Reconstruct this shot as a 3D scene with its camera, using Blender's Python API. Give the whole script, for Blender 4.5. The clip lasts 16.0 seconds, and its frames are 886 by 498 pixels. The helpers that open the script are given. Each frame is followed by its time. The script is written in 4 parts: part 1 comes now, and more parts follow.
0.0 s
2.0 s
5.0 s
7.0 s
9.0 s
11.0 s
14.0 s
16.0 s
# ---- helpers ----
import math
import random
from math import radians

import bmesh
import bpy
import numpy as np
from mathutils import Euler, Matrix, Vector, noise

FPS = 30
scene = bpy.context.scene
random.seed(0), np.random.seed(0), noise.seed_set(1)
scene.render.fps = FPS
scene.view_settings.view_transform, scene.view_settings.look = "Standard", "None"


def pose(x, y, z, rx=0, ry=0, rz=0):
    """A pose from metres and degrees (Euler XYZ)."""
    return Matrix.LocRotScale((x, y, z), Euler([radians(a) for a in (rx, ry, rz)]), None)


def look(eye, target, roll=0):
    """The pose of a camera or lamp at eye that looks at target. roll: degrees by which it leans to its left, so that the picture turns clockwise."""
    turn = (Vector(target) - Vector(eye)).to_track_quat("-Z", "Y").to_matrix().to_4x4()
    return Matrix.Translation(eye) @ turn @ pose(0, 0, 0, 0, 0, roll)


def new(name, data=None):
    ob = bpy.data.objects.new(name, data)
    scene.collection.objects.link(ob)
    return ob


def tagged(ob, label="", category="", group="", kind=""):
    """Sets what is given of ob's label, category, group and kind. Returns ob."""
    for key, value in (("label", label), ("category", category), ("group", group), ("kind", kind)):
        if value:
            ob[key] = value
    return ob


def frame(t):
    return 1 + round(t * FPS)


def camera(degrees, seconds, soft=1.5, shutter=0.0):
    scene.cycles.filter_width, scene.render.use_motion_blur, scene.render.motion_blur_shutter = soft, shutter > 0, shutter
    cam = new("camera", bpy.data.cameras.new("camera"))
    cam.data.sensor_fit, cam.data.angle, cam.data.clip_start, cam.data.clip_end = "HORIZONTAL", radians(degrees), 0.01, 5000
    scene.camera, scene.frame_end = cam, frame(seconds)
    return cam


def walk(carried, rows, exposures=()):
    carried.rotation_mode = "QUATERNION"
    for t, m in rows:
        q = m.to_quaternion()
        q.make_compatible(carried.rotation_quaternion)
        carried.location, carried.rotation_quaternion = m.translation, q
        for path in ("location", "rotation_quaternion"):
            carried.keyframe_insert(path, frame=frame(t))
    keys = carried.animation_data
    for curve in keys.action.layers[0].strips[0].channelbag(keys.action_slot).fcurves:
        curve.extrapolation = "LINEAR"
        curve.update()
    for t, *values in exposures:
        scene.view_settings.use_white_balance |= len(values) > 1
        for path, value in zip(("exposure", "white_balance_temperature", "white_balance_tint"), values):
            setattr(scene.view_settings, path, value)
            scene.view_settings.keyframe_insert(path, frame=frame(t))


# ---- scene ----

○ ○ ○ ○

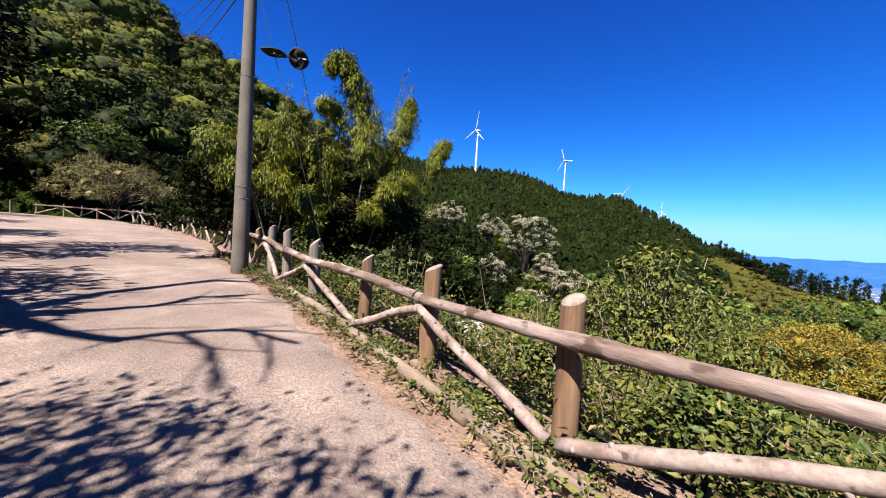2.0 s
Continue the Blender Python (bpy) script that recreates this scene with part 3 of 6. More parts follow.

○ ○ ○ ○

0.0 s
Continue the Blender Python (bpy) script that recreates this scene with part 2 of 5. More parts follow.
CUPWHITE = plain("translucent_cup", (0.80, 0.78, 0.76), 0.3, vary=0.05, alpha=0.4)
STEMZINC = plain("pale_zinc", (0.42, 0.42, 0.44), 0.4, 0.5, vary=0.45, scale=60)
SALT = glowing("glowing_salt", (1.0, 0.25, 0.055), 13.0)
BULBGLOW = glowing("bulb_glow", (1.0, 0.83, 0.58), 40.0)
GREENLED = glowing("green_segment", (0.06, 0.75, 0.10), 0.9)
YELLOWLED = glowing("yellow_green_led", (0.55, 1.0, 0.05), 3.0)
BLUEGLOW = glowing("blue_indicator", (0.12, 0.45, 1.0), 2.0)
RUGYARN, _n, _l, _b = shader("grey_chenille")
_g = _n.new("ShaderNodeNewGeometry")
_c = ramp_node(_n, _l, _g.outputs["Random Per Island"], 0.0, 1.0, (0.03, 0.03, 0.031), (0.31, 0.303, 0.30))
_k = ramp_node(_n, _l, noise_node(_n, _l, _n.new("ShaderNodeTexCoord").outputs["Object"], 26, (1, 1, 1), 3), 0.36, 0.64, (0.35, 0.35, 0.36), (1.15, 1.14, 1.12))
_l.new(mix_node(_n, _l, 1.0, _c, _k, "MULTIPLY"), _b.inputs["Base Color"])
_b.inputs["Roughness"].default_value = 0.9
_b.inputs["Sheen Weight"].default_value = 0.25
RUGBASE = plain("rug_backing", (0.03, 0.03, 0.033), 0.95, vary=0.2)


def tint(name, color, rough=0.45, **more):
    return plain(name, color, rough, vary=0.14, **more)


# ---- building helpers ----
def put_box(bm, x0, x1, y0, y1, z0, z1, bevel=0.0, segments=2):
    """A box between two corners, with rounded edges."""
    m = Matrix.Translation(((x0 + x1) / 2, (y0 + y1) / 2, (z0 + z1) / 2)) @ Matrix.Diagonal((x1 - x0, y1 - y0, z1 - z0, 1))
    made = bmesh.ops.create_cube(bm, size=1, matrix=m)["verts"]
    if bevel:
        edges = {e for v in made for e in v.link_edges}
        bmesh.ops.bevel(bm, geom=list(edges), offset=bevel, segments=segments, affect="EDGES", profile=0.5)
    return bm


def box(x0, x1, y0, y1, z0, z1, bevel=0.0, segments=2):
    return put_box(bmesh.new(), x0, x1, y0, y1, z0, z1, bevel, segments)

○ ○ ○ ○

* [Your objective]: Using the data above, transcribe the lines that run from the line with "Reconstruct this shot" to the line with "import math", both ends kept, and output nothing else.

* [Solved problem]:
Reconstruct this shot as a 3D scene with its camera, using Blender's Python API. Give the whole script, for Blender 4.5. The clip lasts 16.0 seconds, and its frames are 886 by 498 pixels. The helpers that open the script are given. Each frame is followed by its time. The script is written in 4 parts: part 1 comes now, and more parts follow.
0.0 s
2.0 s
5.0 s
7.0 s
9.0 s
11.0 s
14.0 s
16.0 s
# ---- helpers ----
import math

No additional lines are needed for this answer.